By the time I was in the fifth grade I had started learning to play the coronet (later trumpet) in my public school’s music program. And before long I was recruited to be the “assistant” bugler for the local American Legion Post which provided a military burial for all veterans in our small town.
As the “assistant,” I–hidden in the woods some distance away–played the “echo” after the “first team” bugler, a high school kid, sounded taps at the graveside following the Legionnaire’s “firing squad” volley.
In Illinois in those days there were some pretty cold winters, and at least once in my bugling career, as I recall with some embarrassment, there was no echoing of the taps on my part, given that both my lips and my trumpet were too frozen to make a sound.
By the time I was in high school, I had been promoted to the “first team” bugler. And the pay was $2 per funeral, which was pretty good spending money, considering that, in the late 50’s-early 60’s, I could go to the movies for twenty cents.
I suspect my “bugling fee” had been tacked on to the funeral director’s bill and charged to the grieving family, along with enough money for the Legionnaires to also later “have a drink” (or more) at one of the many local “watering holes” in our town.
As for that military funeral ritual, the highlight of the year involved multiple performances at the various cemeteries in the “district,” in and around our town. This was held on Decoration–later, after World War II, more commonly called Memorial Day–a solemn occasion first established in 1868 by General John A. Logan, which was declared a national holiday in 1967. Interestingly enough, Logan was also from southern Illinois, a nearby town called Murphysboro..
That was also Opening Day for the summer baseball season in southern Illinois. And by the time I was in high school, I was playing American Legion baseball for that same Patrick McClellan Post 177.
What a life for a sports and music loving teenaged boy–playing trumpet in the morning–and baseball in the afternoon!
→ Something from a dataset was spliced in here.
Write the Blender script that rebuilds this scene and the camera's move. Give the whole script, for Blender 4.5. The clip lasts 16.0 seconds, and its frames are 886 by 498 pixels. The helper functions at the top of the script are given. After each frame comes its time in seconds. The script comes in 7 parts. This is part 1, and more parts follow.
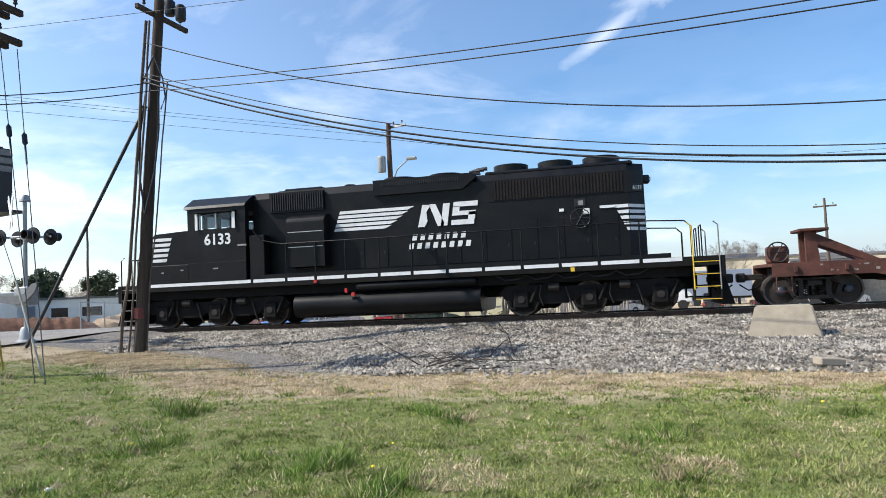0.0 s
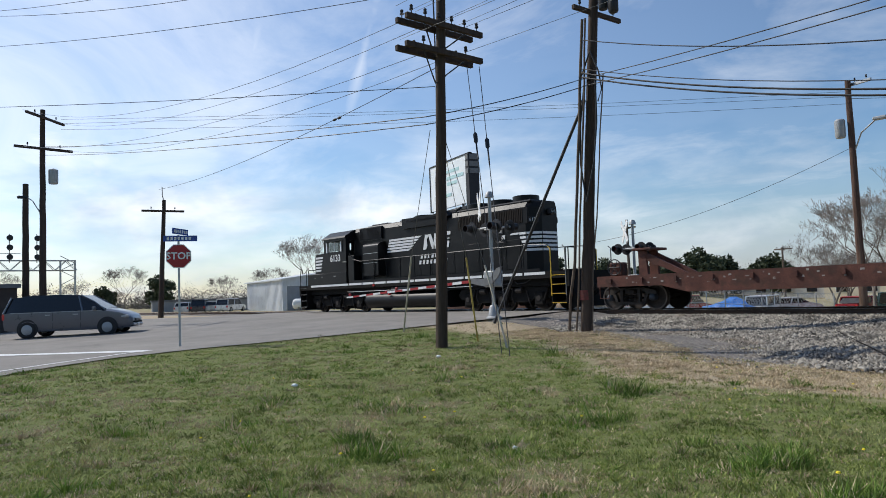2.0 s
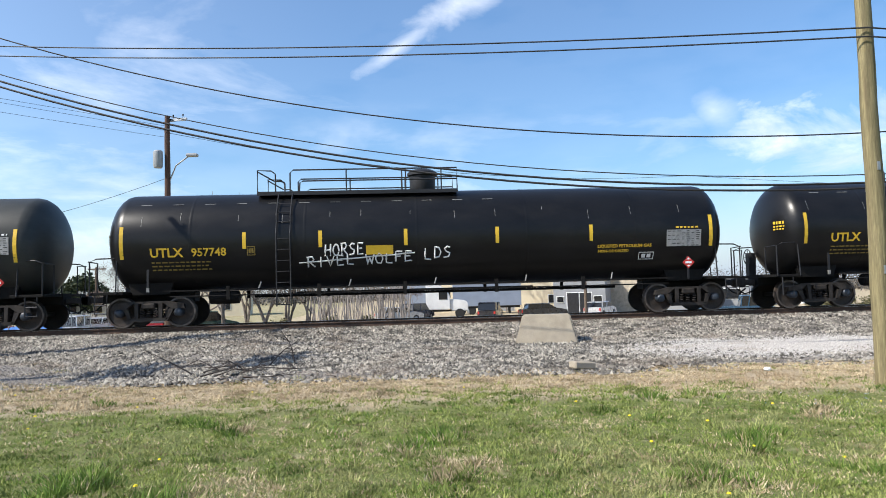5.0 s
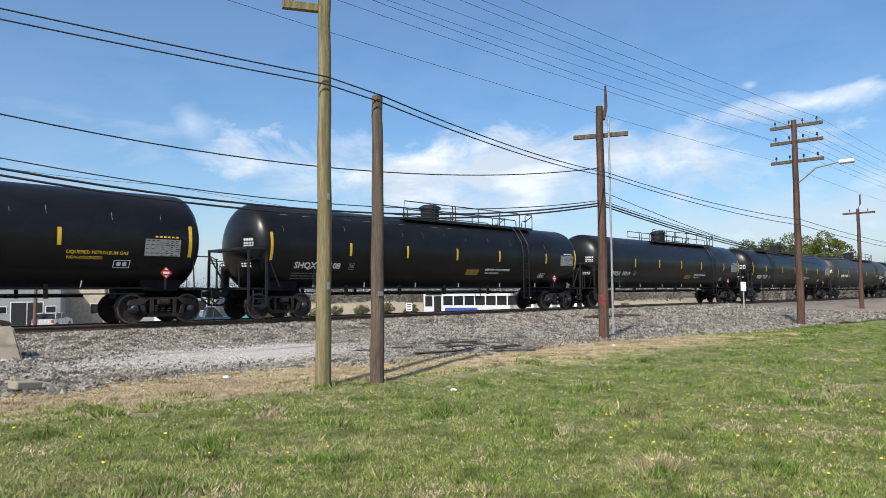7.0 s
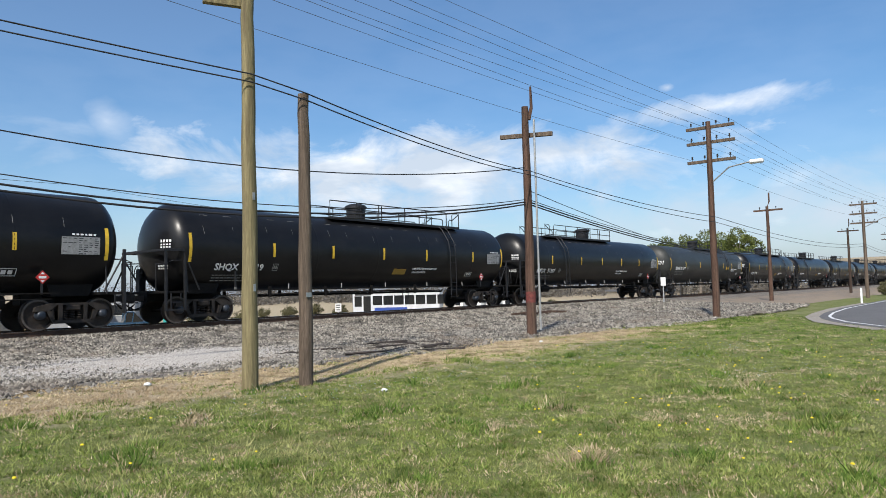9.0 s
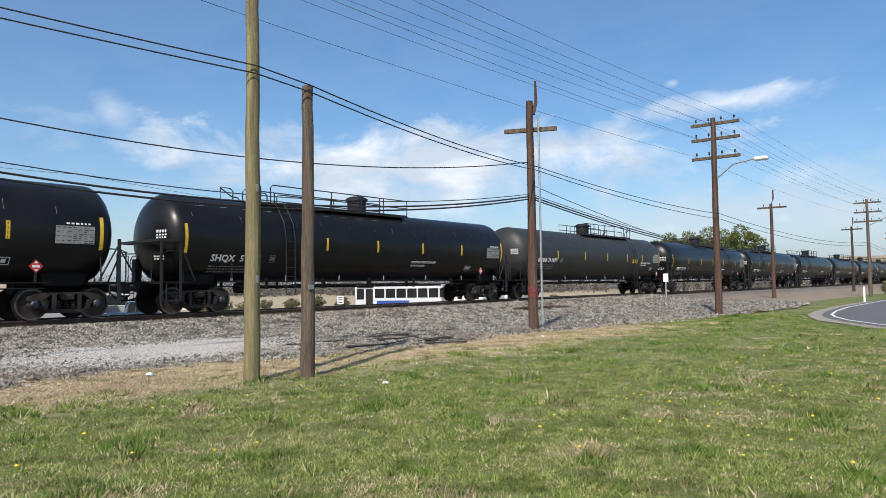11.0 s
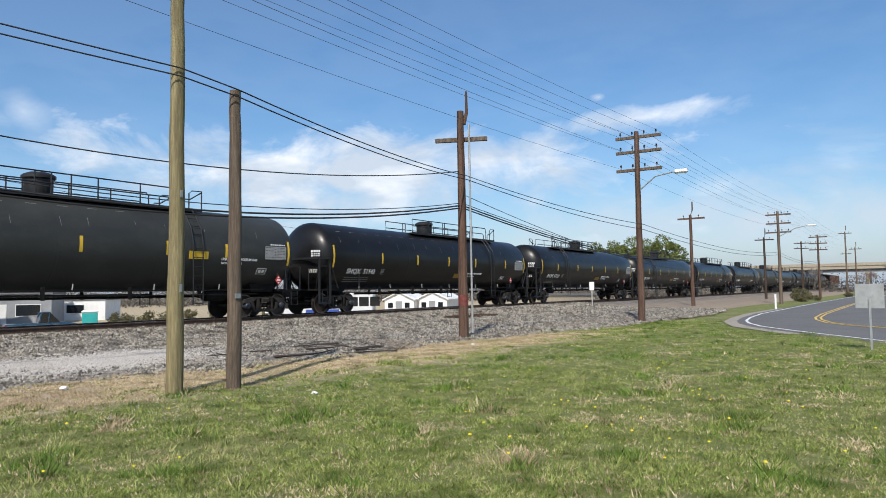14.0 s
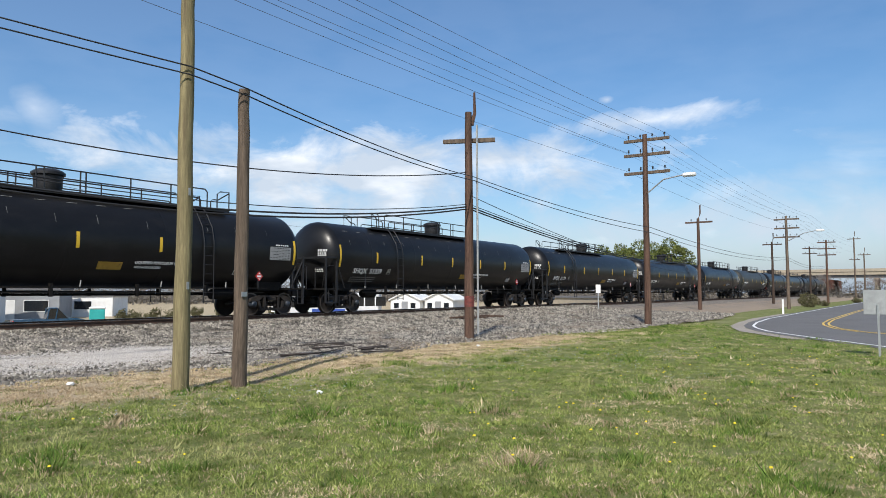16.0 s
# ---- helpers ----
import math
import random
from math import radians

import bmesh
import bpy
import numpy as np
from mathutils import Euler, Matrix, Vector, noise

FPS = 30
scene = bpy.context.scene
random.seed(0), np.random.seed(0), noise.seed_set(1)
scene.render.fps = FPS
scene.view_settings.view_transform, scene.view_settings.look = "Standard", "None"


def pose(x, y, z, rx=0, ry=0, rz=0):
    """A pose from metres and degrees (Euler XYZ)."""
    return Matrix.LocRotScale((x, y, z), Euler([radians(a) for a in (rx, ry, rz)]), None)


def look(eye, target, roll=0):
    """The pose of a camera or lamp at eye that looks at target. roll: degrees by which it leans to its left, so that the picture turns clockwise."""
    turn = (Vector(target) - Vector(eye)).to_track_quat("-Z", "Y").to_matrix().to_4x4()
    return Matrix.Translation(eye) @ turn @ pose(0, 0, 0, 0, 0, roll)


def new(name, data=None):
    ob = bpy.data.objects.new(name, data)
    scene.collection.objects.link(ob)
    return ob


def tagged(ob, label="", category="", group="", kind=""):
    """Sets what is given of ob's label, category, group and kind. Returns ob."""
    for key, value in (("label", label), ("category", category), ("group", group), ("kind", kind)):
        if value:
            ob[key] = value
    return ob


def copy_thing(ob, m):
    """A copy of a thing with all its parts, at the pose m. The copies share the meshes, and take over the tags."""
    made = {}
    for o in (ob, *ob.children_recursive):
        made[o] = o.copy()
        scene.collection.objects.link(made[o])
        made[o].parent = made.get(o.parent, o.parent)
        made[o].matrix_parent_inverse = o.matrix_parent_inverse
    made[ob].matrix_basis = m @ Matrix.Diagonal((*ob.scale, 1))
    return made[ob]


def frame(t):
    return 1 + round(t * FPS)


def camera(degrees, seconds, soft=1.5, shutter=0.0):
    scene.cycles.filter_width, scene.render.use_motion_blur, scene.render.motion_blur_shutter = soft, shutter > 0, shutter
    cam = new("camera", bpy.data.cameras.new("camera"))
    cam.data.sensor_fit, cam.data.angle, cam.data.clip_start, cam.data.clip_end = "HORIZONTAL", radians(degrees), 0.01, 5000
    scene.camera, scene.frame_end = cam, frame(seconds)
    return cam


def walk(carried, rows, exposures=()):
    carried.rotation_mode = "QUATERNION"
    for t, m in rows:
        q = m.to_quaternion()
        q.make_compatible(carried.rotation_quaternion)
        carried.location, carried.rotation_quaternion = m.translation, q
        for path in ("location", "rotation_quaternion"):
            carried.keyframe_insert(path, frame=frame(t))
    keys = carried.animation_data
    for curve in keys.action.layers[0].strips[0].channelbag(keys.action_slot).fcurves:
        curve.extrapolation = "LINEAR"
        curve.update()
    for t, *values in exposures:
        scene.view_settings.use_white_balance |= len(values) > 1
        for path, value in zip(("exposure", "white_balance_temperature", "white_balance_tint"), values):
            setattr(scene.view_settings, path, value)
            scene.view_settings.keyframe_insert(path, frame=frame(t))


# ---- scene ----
# ---------------------------------------------------------------- camera
EYE = (0.0, -22.95, 0.90)
PATH = [
    (0.0, 93.39, 2.58, 13.81),
    (0.5, 92.19, 1.55, 25.63),
    (1.0, 93.21, 2.16, 37.20),
    (1.5, 93.74, 2.83, 45.72),
    (2.0, 93.51, 2.15, 48.46),
    (2.5, 93.81, 1.62, 48.55),
    (3.0, 93.77, 1.00, 45.80),
    (3.5, 94.09, 1.21, 34.71),
    (4.0, 93.92, 1.79, 22.70),
    (4.5, 93.35, 2.79, 10.32),
    (5.0, 93.34, 1.58, -3.59),
    (5.2, 93.17, 1.12, -8.55),
    (7.3, 93.51, 0.35, -48.00),
    (7.5, 93.42, 0.41, -49.08),
    (8.0, 92.87, 1.65, -49.54),
    (8.5, 93.27, 1.54, -50.80),
    (9.0, 93.36, 1.40, -50.72),
    (11.3, 92.81, 0.65, -50.60),
    (11.5, 92.94, 0.93, -51.37),
    (12.0, 93.18, 0.58, -53.35),
    (12.5, 93.30, 0.64, -54.95),
    (13.0, 93.52, 0.85, -55.84),
    (13.5, 93.41, 1.07, -56.09),
    (14.0, 93.47, 0.84, -56.16),
    (14.5, 93.44, 0.73, -56.15),
    (15.0, 93.37, 0.63, -56.09),
    (15.5, 93.35, 0.21, -56.05),
    (16.0, 93.54, 0.13, -55.67),
]
cam = camera(64.36, 16.0, soft=0.9)
EXPOSURES = [(0.0, 0.46, 6350, 10), (0.5, 0.48, 6350, 10), (1.0, 0.28, 6350, 10), (1.5, -0.08, 6300, 10), (2.0, -0.25, 6300, 10), (3.0, -0.28, 6300, 10), (3.5, -0.2, 6300, 10), (4.0, 0.07, 6350, 10), (4.5, 0.36, 6400, 10), (5.0, 0.45, 6400, 10), (7.5, 0.03, 6450, 10), (16.0, -0.01, 6450, 10)]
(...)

There were at least half-a-dozen cemeteries in the “district,” and large crowds would gather at each for the memorializing of veterans who had died. The ritual was the same: a small flag had been placed on each grave, the chaplain would offer a prayer, the command was given–three times–the firing squad’s volley thundering across the sky, those bolt action rifles ejecting shell casings on the ground which little kids would scramble to retrieve, and I would “sound” taps.
Time and travel to those various cemeteries had also been carefully choreographed to allow for the Legionnaires to “stop for a drink” at assorted taverns along the way. On a typically warm-beginning of summer-day, I would sit outside and one of the Legionnaires would bring me a soft drink.
As you can imagine, however, after several “belts” throughout the morning, by the time our entourage would arrive at the last cemetery, at high noon–which was actually a memorial garden in the center of town, including a stone on which were engraved the names of our community’s war dead–the coordination of those American Legion rifle bearers had become substantially impaired.
Such that their last three volleys typically sounded less like the precision of a crack military firing squad and more like some guys out in a corn field shooting quail!